Task prompt – Transcribe all of the material below word for word and leave out its pictures.

** BEGIN **

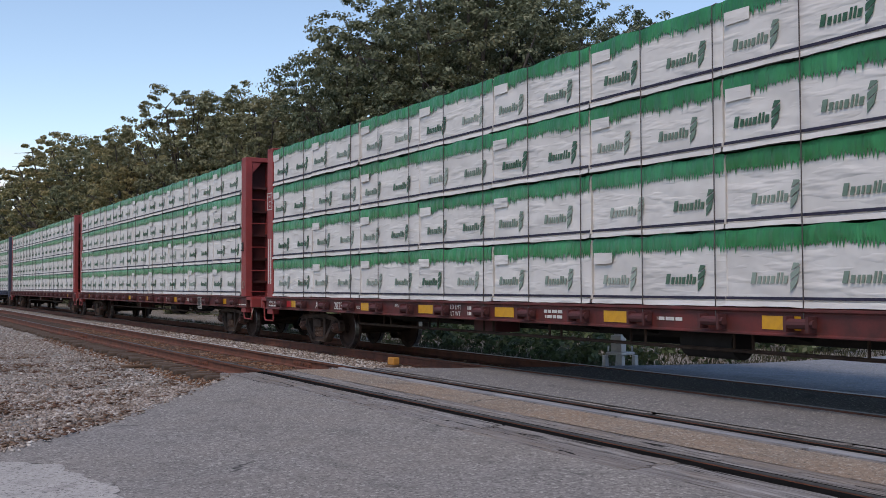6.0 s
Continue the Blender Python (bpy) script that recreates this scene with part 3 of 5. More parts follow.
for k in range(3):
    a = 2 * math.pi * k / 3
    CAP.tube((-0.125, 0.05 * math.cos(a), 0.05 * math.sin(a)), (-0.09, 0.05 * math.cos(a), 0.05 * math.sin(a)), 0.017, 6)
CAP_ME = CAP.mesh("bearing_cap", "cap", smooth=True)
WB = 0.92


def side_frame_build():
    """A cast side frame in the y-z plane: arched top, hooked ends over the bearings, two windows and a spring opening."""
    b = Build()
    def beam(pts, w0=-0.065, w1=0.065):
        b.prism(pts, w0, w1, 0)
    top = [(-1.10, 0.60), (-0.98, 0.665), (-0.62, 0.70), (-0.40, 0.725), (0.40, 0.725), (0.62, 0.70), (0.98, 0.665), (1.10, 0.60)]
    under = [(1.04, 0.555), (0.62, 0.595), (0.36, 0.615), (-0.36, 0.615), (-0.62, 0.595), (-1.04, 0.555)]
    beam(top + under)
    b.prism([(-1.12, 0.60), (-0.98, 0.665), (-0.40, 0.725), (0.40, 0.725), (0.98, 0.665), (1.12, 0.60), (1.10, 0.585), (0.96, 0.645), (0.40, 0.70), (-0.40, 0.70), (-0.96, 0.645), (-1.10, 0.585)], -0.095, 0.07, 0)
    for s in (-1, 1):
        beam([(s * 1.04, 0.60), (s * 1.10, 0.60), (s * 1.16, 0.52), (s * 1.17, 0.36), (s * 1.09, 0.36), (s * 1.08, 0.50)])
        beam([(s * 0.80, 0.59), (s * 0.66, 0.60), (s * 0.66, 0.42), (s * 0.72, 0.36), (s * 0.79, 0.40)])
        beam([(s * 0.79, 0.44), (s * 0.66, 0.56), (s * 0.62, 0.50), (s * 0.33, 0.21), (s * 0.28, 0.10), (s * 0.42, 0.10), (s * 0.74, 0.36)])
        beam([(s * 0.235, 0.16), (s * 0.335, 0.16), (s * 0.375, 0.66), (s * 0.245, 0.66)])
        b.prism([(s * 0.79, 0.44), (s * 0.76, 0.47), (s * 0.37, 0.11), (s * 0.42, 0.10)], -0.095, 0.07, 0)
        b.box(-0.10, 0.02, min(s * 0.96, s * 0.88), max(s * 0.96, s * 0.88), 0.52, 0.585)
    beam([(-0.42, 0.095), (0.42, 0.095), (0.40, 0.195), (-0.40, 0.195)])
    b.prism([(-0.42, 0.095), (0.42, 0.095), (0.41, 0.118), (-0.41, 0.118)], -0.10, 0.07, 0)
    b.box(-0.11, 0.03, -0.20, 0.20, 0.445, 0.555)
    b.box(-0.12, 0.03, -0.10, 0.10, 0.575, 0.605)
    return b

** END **

Exercise response –
6.0 s
Continue the Blender Python (bpy) script that recreates this scene with part 3 of 5. More parts follow.
for k in range(3):
    a = 2 * math.pi * k / 3
    CAP.tube((-0.125, 0.05 * math.cos(a), 0.05 * math.sin(a)), (-0.09, 0.05 * math.cos(a), 0.05 * math.sin(a)), 0.017, 6)
CAP_ME = CAP.mesh("bearing_cap", "cap", smooth=True)
WB = 0.92


def side_frame_build():
    """A cast side frame in the y-z plane: arched top, hooked ends over the bearings, two windows and a spring opening."""
    b = Build()
    def beam(pts, w0=-0.065, w1=0.065):
        b.prism(pts, w0, w1, 0)
    top = [(-1.10, 0.60), (-0.98, 0.665), (-0.62, 0.70), (-0.40, 0.725), (0.40, 0.725), (0.62, 0.70), (0.98, 0.665), (1.10, 0.60)]
    under = [(1.04, 0.555), (0.62, 0.595), (0.36, 0.615), (-0.36, 0.615), (-0.62, 0.595), (-1.04, 0.555)]
    beam(top + under)
    b.prism([(-1.12, 0.60), (-0.98, 0.665), (-0.40, 0.725), (0.40, 0.725), (0.98, 0.665), (1.12, 0.60), (1.10, 0.585), (0.96, 0.645), (0.40, 0.70), (-0.40, 0.70), (-0.96, 0.645), (-1.10, 0.585)], -0.095, 0.07, 0)
    for s in (-1, 1):
        beam([(s * 1.04, 0.60), (s * 1.10, 0.60), (s * 1.16, 0.52), (s * 1.17, 0.36), (s * 1.09, 0.36), (s * 1.08, 0.50)])
        beam([(s * 0.80, 0.59), (s * 0.66, 0.60), (s * 0.66, 0.42), (s * 0.72, 0.36), (s * 0.79, 0.40)])
        beam([(s * 0.79, 0.44), (s * 0.66, 0.56), (s * 0.62, 0.50), (s * 0.33, 0.21), (s * 0.28, 0.10), (s * 0.42, 0.10), (s * 0.74, 0.36)])
        beam([(s * 0.235, 0.16), (s * 0.335, 0.16), (s * 0.375, 0.66), (s * 0.245, 0.66)])
        b.prism([(s * 0.79, 0.44), (s * 0.76, 0.47), (s * 0.37, 0.11), (s * 0.42, 0.10)], -0.095, 0.07, 0)
        b.box(-0.10, 0.02, min(s * 0.96, s * 0.88), max(s * 0.96, s * 0.88), 0.52, 0.585)
    beam([(-0.42, 0.095), (0.42, 0.095), (0.40, 0.195), (-0.40, 0.195)])
    b.prism([(-0.42, 0.095), (0.42, 0.095), (0.41, 0.118), (-0.41, 0.118)], -0.10, 0.07, 0)
    b.box(-0.11, 0.03, -0.20, 0.20, 0.445, 0.555)
    b.box(-0.12, 0.03, -0.10, 0.10, 0.575, 0.605)
    return b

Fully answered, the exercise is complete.